Friday, 26 April 2013


Amnesty to Boko Haram: Lawyer asks court to stop Jonathan

boko haram committee
The Presidential Boko Haram Committee Inaugurated on Wednesday
Barely 24-hours after President Goodluck Jonathan inaugurated the Committee on Dialogue and Peaceful Resolution of Security Challenges in the North, an Abuja based legal practitioner, Mr. Silas Onu, Thursday, approached the Abuja Division of the Federal High Court, asking it to abort plans by the Federal Government to grant amnesty to the Boko Haram Islamic sect.
Besides, Onu, who maintained that granting amnesty to the sect would entrench a very dangerous precedent in the national polity, also prayed the court to issue a consequential order halting the continuation of amnesty programme across the country.
He urged the high court to go ahead and halt further payments to ex-militants in the oil rich Niger Delta region were President Jonathan hails from.
It will be recalled that the federal government had in June 2009 approved an offer of unconditional amnesty for members of the Niger Delta militants.
The government, on Wednesday, inaugurated a 27-man committee with a mandate to fashion out modalities with a view to getting insurgent groups in the Northern part of the country to embrace amnesty.
Meantime, in an originating summons he filed before the high court yesterday, Onu, contended that the office of the President has no constitutional powers to grant amnesty to “any group of persons or individuals who have not been charged with or convicted of any criminal offence created by an act of the Senate and House of Representatives” by virtue of section 1 and 175 of the 1999 constitution.
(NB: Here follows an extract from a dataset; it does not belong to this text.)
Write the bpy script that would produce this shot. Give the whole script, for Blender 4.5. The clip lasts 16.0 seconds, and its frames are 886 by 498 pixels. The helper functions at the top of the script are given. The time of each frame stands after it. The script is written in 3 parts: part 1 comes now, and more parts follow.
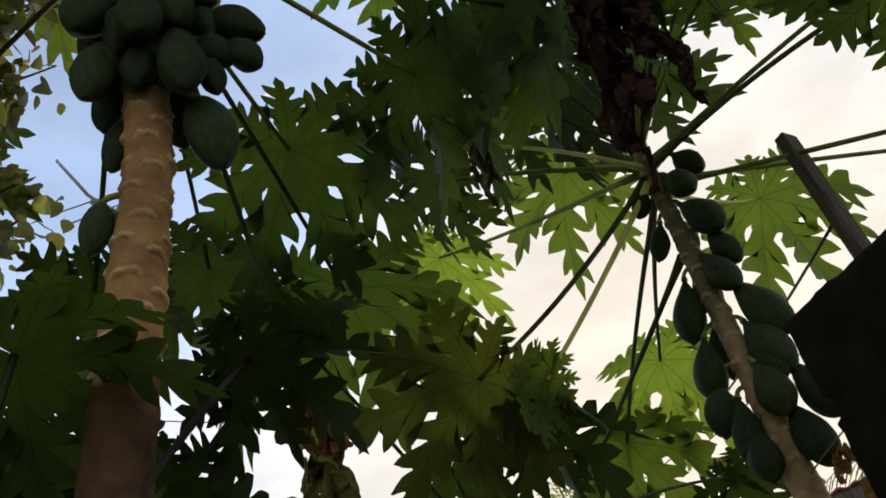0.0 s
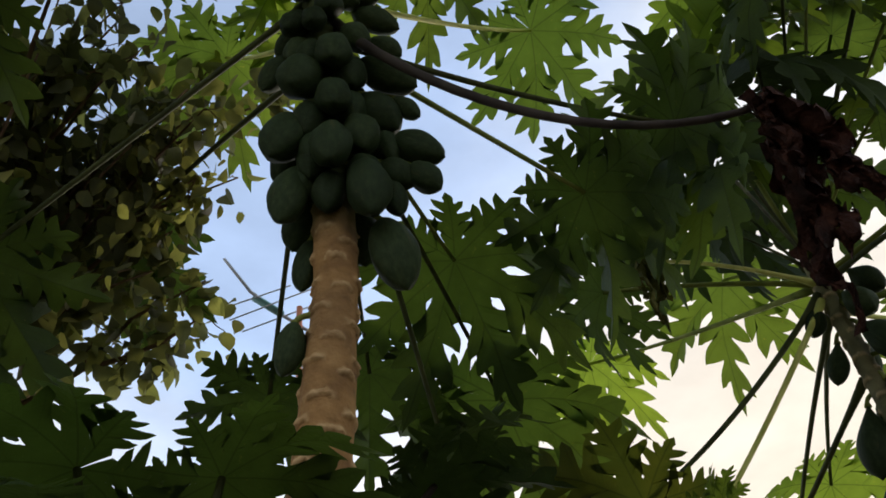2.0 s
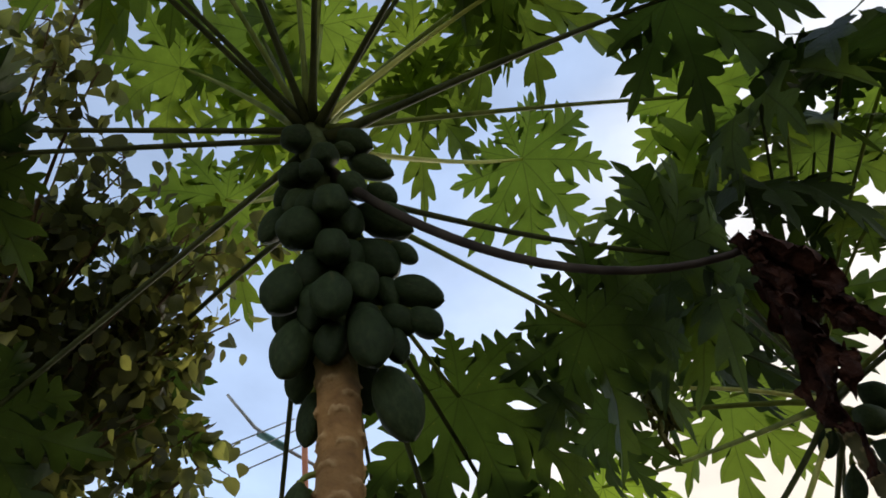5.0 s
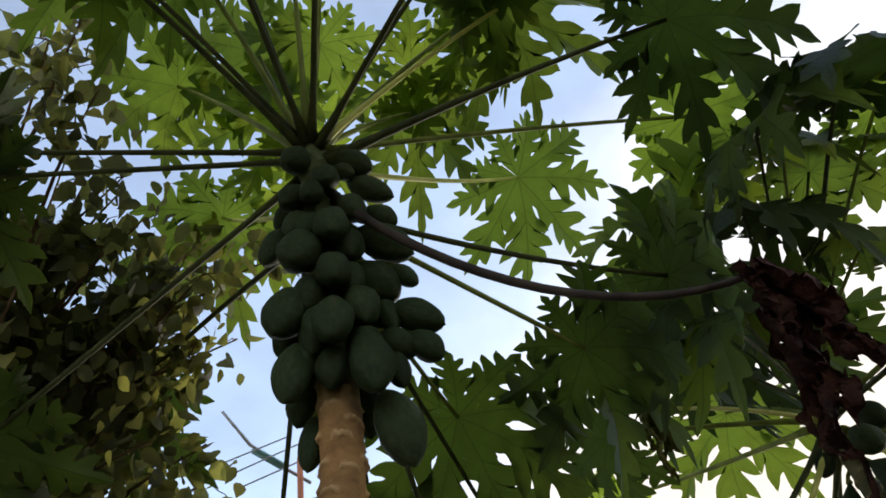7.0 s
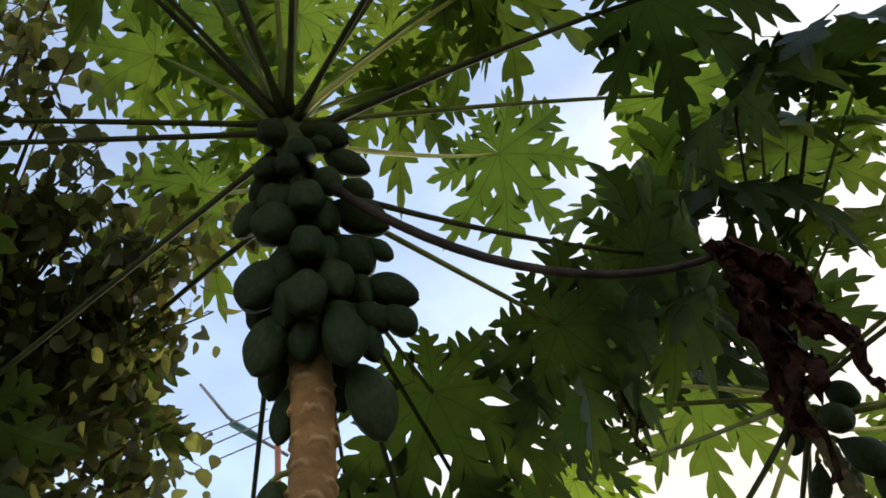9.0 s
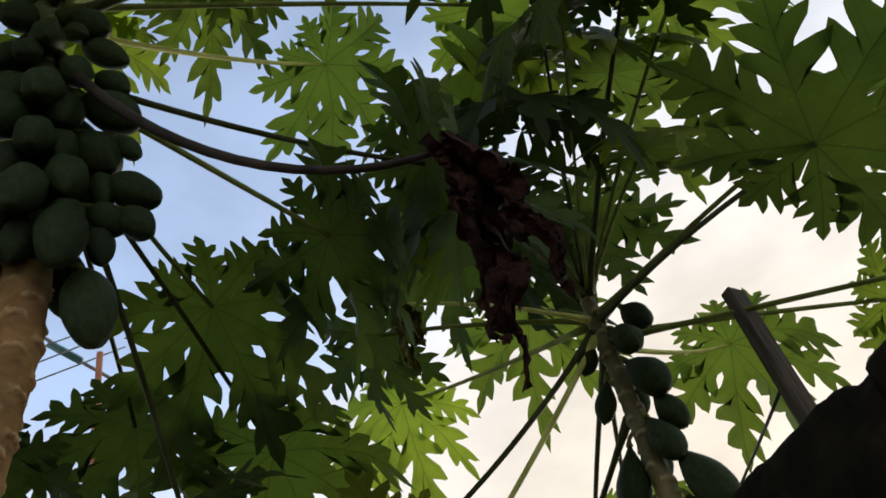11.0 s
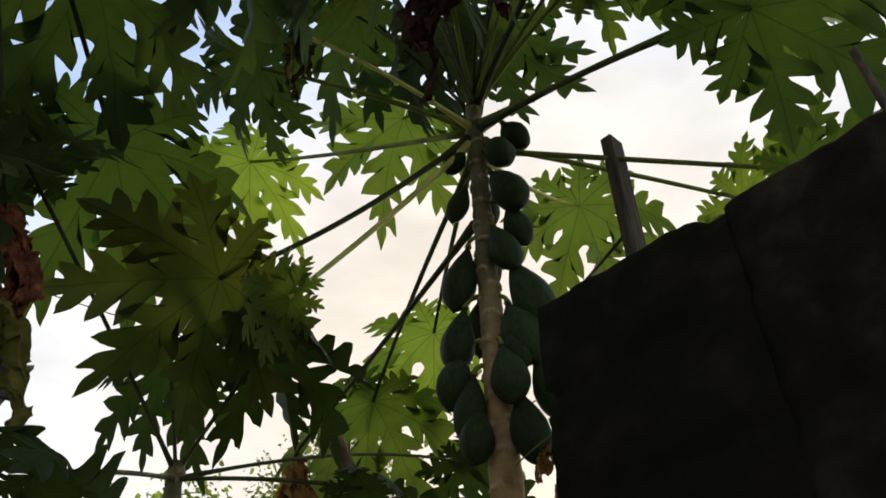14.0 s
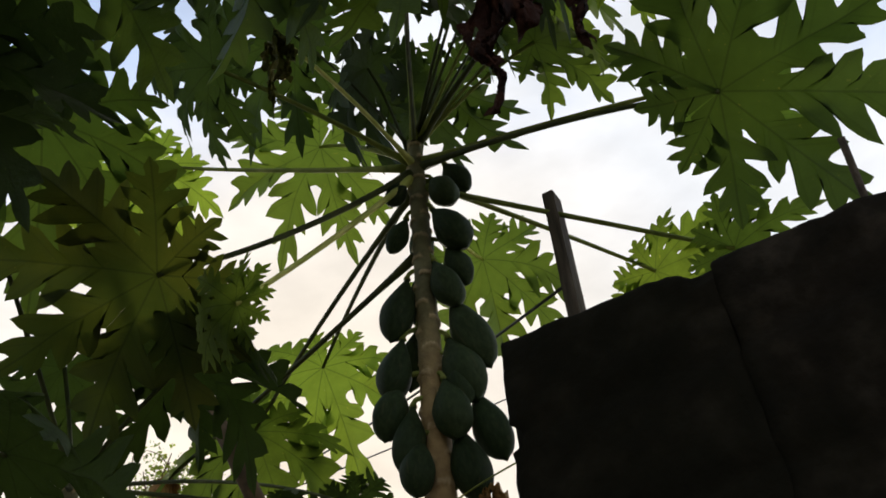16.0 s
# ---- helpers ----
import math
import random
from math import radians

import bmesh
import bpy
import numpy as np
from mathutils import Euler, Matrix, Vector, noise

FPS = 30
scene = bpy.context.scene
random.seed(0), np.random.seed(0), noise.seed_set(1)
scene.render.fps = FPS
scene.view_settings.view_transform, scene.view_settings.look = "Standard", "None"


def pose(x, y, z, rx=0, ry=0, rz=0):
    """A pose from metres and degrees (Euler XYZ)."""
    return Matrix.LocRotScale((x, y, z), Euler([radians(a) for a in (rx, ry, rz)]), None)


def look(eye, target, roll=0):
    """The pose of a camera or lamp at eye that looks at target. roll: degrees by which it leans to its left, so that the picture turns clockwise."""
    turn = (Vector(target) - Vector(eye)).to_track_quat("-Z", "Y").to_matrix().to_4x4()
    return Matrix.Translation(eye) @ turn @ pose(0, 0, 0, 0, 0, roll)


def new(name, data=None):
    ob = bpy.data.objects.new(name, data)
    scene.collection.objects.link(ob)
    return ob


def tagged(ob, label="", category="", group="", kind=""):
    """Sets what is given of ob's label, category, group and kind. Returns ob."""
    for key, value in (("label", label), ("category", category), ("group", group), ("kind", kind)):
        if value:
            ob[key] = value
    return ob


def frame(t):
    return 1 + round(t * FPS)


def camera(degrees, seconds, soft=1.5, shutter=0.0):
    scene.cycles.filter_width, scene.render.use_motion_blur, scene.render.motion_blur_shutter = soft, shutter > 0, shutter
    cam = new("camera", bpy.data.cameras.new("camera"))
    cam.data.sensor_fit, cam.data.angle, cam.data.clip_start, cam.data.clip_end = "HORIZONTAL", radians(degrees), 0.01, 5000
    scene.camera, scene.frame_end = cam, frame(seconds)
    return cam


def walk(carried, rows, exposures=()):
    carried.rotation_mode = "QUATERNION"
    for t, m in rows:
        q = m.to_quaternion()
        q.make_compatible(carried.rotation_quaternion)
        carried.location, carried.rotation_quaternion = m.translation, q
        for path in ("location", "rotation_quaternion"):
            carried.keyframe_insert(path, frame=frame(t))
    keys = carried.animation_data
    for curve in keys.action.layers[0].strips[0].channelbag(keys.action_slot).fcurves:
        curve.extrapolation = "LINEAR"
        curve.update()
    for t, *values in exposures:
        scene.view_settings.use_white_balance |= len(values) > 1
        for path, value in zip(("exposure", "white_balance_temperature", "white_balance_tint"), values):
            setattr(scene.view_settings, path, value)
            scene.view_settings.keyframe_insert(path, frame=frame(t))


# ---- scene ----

Those joined as defendants in the suit include, President Jonathan, the Senate of the Federal Republic of Nigeria, House of Representatives, and the Attorney General of the Federation.
The plaintiff, among other things, urged the court to determine whether the President has the powers to set up an amnesty project and expend tax payers’ monies for the running and maintaining of the beneficiaries.
He further wants the court to determine whether the Senate and House of Representatives “who have not enacted any laws in accordance to sections 11 (1) and 3(3) of the 1999 constitution can appropriate funds or accommodate or permit howsoever the use of public funds for the running of any amnesty programme, or maintenance of any group of persons or individuals who have been granted amnesty by the President.”
More so, he is asking for “a declaration that by virtue of the provisions of section 1 and 175 of the 1999 constitution and in the absence of any other law enacted by the 2nd and 3rd defendants, the 1st defendant lacks the constitutional powers and capacity to grant amnesty to unidentified group of persons or individuals who have not been investigated, charged or convicted of any offence by the appropriate bodies charged with carrying out the investigation, prosecution and conviction of these group persons or individuals.
“A declaration that the operation of the amnesty programme of the 1st defendant by setting up offices and maintaining the beneficiaries of the project from public funds without any legal instrument or an act of the National Assembly is ultra vires the powers of the 1st defendant and as such is unconstitutional, illegal, null and void.
“A declaration that the appropriation of public funds for the operation of the amnesty programme by the 2nd and 3rd defendants, acting jointly or severally in the absence of any legal enactment supporting the project is a gross violation of the 1999 constitution.
“An order restraining the 1st defendant acting by itself or through agents, servants and/ or privies whomsoever and howsoever called from continuing with the amnesty, or to use public funds for such project, unless such is in terms with the provisions of section 175 of the 1999 constitution or any other enacted by the National Assembly.